Problem to work on ->
Restate the material word for word and leave out anything that is a picture.

Information provided ->
>> start

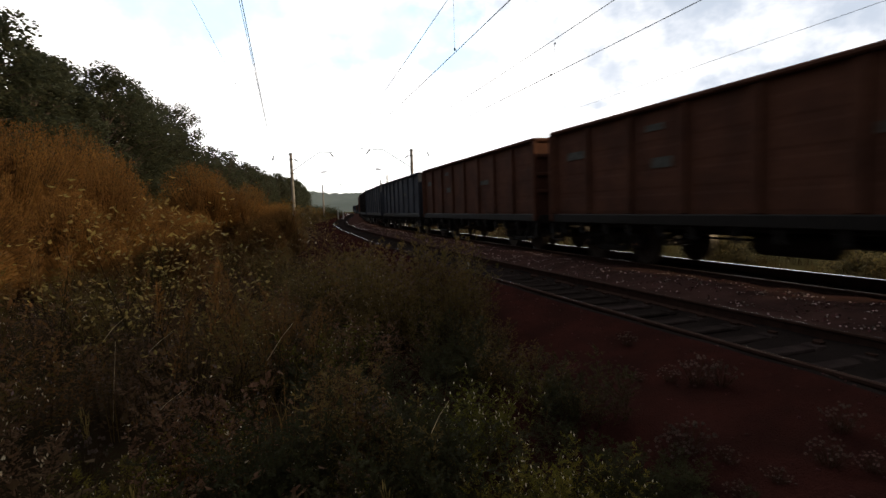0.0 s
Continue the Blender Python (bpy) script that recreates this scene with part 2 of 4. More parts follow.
PAINTS = {
    "green": material("green_wagon_paint", (0.034, 0.125, 0.066), (0.024, 0.090, 0.049), 1.2, 0.7, spec=0.1, bump=0.25, bump_scale=5, fine=(0.09, 0.07, 0.04), fine_amount=0.3),
    # faded green of the upper ends, with some warm sunlight mixed into the colour
    "olive": material("faded_sun_tinted_end_paint", (0.098, 0.205, 0.098), (0.070, 0.152, 0.074), 1.6, 0.7, spec=0.1, bump=0.25, bump_scale=5, fine=(0.16, 0.11, 0.05), fine_amount=0.4),
    "black": material("dark_wagon_paint", (0.028, 0.026, 0.029), (0.017, 0.016, 0.018), 1.2, 0.75, spec=0.05, bump=0.25, bump_scale=5, fine=(0.09, 0.06, 0.045), fine_amount=0.3),
    "brown": material("red_brown_wagon_paint", (0.138, 0.063, 0.043), (0.088, 0.042, 0.031), 1.2, 0.75, spec=0.05, bump=0.25, bump_scale=5, fine=(0.06, 0.03, 0.02), fine_amount=0.4),
    "blue": material("blue_grey_wagon_paint", (0.060, 0.078, 0.110), (0.042, 0.052, 0.072), 1.2, 0.7, spec=0.1, bump=0.25, bump_scale=5, fine=(0.09, 0.06, 0.045), fine_amount=0.35),
}
LEAF = dict(scale=0.9, rough=0.75, vary=0.13, island=True, through_light=0.5, fine_amount=0.2)
M_OAK = material("oak_leaves", (0.088, 0.094, 0.052), (0.052, 0.058, 0.033), **LEAF)
M_DULL = material("dull_olive_leaves", (0.200, 0.125, 0.036), (0.105, 0.070, 0.022), **LEAF)
WIDE = dict(LEAF, scale=0.16)
M_BRUSH = material("valley_brush_leaves", (0.300, 0.260, 0.108), (0.130, 0.120, 0.054), **WIDE)
M_DARKBRUSH = material("dark_brush_leaves", (0.160, 0.152, 0.072), (0.090, 0.088, 0.044), **WIDE)
M_VALLEYGRASS = material("valley_grass", (0.108, 0.082, 0.034), (0.055, 0.044, 0.019), **WIDE)
M_GOLD = material("golden_twigs", (0.240, 0.124, 0.036), (0.140, 0.071, 0.023), **LEAF)
M_DRY = material("dry_brown_leaves", (0.155, 0.072, 0.018), (0.085, 0.043, 0.013), **LEAF)
# pale seeds and stalks, and leaves coloured as bright glints among the weeds
M_PALE = material("pale_seeds_and_leaf_glints", (0.84, 0.72, 0.50), (0.62, 0.50, 0.32), **LEAF)
M_STALK = material("dry_stalks", (0.072, 0.045, 0.018), (0.045, 0.029, 0.012), **LEAF)
M_SEED = material("withered_brown_leaves", (0.080, 0.050, 0.036), (0.045, 0.028, 0.020), **LEAF)
M_LIGHTLEAF = material("yellowing_leaves", (0.44, 0.34, 0.110), (0.17, 0.115, 0.036), **LEAF)
PLANT = dict(LEAF, each=0.28)
M_MUG = material("feathery_green_leaves", (0.225, 0.196, 0.024), (0.105, 0.094, 0.015), **PLANT)
M_DARKMUG = material("dark_green_leaves", (0.066, 0.064, 0.020), (0.030, 0.031, 0.011), **PLANT)
M_OLIVE = material("olive_brown_leaves", (0.186, 0.132, 0.034), (0.098, 0.071, 0.020), **PLANT)
M_RUST = material("rusty_brown_leaves", (0.195, 0.108, 0.032), (0.100, 0.056, 0.018), **PLANT)
M_PINK = material("withered_pinkish_leaves", (0.205, 0.118, 0.060), (0.100, 0.060, 0.032), **PLANT)
M_FLUFF = material("fluffy_seed_heads", (0.215, 0.155, 0.128), (0.130, 0.092, 0.076), **PLANT)
M_VALLEY = material("valley_shrub_leaves", (0.225, 0.186, 0.078), (0.118, 0.098, 0.043), **dict(WIDE, each=0.42))
M_AUTUMN = material("autumn_shrub_leaves", (0.165, 0.108, 0.045), (0.090, 0.060, 0.026), **dict(WIDE, each=0.3))
M_DUSK = material("dark_valley_shrub_leaves", (0.190, 0.172, 0.080), (0.108, 0.100, 0.048), **dict(WIDE, each=0.35))
M_REDSTONE = material("red_stone", (0.090, 0.036, 0.030), (0.045, 0.020, 0.018), 3, 0.9, vary=0.5, island=True)
M_BARK = material("bark", (0.075, 0.058, 0.045), (0.045, 0.036, 0.030), 6, 0.9, bump=0.6, bump_scale=20)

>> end

The solution ->
0.0 s
Continue the Blender Python (bpy) script that recreates this scene with part 2 of 4. More parts follow.
PAINTS = {
    "green": material("green_wagon_paint", (0.034, 0.125, 0.066), (0.024, 0.090, 0.049), 1.2, 0.7, spec=0.1, bump=0.25, bump_scale=5, fine=(0.09, 0.07, 0.04), fine_amount=0.3),
    # faded green of the upper ends, with some warm sunlight mixed into the colour
    "olive": material("faded_sun_tinted_end_paint", (0.098, 0.205, 0.098), (0.070, 0.152, 0.074), 1.6, 0.7, spec=0.1, bump=0.25, bump_scale=5, fine=(0.16, 0.11, 0.05), fine_amount=0.4),
    "black": material("dark_wagon_paint", (0.028, 0.026, 0.029), (0.017, 0.016, 0.018), 1.2, 0.75, spec=0.05, bump=0.25, bump_scale=5, fine=(0.09, 0.06, 0.045), fine_amount=0.3),
    "brown": material("red_brown_wagon_paint", (0.138, 0.063, 0.043), (0.088, 0.042, 0.031), 1.2, 0.75, spec=0.05, bump=0.25, bump_scale=5, fine=(0.06, 0.03, 0.02), fine_amount=0.4),
    "blue": material("blue_grey_wagon_paint", (0.060, 0.078, 0.110), (0.042, 0.052, 0.072), 1.2, 0.7, spec=0.1, bump=0.25, bump_scale=5, fine=(0.09, 0.06, 0.045), fine_amount=0.35),
}
LEAF = dict(scale=0.9, rough=0.75, vary=0.13, island=True, through_light=0.5, fine_amount=0.2)
M_OAK = material("oak_leaves", (0.088, 0.094, 0.052), (0.052, 0.058, 0.033), **LEAF)
M_DULL = material("dull_olive_leaves", (0.200, 0.125, 0.036), (0.105, 0.070, 0.022), **LEAF)
WIDE = dict(LEAF, scale=0.16)
M_BRUSH = material("valley_brush_leaves", (0.300, 0.260, 0.108), (0.130, 0.120, 0.054), **WIDE)
M_DARKBRUSH = material("dark_brush_leaves", (0.160, 0.152, 0.072), (0.090, 0.088, 0.044), **WIDE)
M_VALLEYGRASS = material("valley_grass", (0.108, 0.082, 0.034), (0.055, 0.044, 0.019), **WIDE)
M_GOLD = material("golden_twigs", (0.240, 0.124, 0.036), (0.140, 0.071, 0.023), **LEAF)
M_DRY = material("dry_brown_leaves", (0.155, 0.072, 0.018), (0.085, 0.043, 0.013), **LEAF)
# pale seeds and stalks, and leaves coloured as bright glints among the weeds
M_PALE = material("pale_seeds_and_leaf_glints", (0.84, 0.72, 0.50), (0.62, 0.50, 0.32), **LEAF)
M_STALK = material("dry_stalks", (0.072, 0.045, 0.018), (0.045, 0.029, 0.012), **LEAF)
M_SEED = material("withered_brown_leaves", (0.080, 0.050, 0.036), (0.045, 0.028, 0.020), **LEAF)
M_LIGHTLEAF = material("yellowing_leaves", (0.44, 0.34, 0.110), (0.17, 0.115, 0.036), **LEAF)
PLANT = dict(LEAF, each=0.28)
M_MUG = material("feathery_green_leaves", (0.225, 0.196, 0.024), (0.105, 0.094, 0.015), **PLANT)
M_DARKMUG = material("dark_green_leaves", (0.066, 0.064, 0.020), (0.030, 0.031, 0.011), **PLANT)
M_OLIVE = material("olive_brown_leaves", (0.186, 0.132, 0.034), (0.098, 0.071, 0.020), **PLANT)
M_RUST = material("rusty_brown_leaves", (0.195, 0.108, 0.032), (0.100, 0.056, 0.018), **PLANT)
M_PINK = material("withered_pinkish_leaves", (0.205, 0.118, 0.060), (0.100, 0.060, 0.032), **PLANT)
M_FLUFF = material("fluffy_seed_heads", (0.215, 0.155, 0.128), (0.130, 0.092, 0.076), **PLANT)
M_VALLEY = material("valley_shrub_leaves", (0.225, 0.186, 0.078), (0.118, 0.098, 0.043), **dict(WIDE, each=0.42))
M_AUTUMN = material("autumn_shrub_leaves", (0.165, 0.108, 0.045), (0.090, 0.060, 0.026), **dict(WIDE, each=0.3))
M_DUSK = material("dark_valley_shrub_leaves", (0.190, 0.172, 0.080), (0.108, 0.100, 0.048), **dict(WIDE, each=0.35))
M_REDSTONE = material("red_stone", (0.090, 0.036, 0.030), (0.045, 0.020, 0.018), 3, 0.9, vary=0.5, island=True)
M_BARK = material("bark", (0.075, 0.058, 0.045), (0.045, 0.036, 0.030), 6, 0.9, bump=0.6, bump_scale=20)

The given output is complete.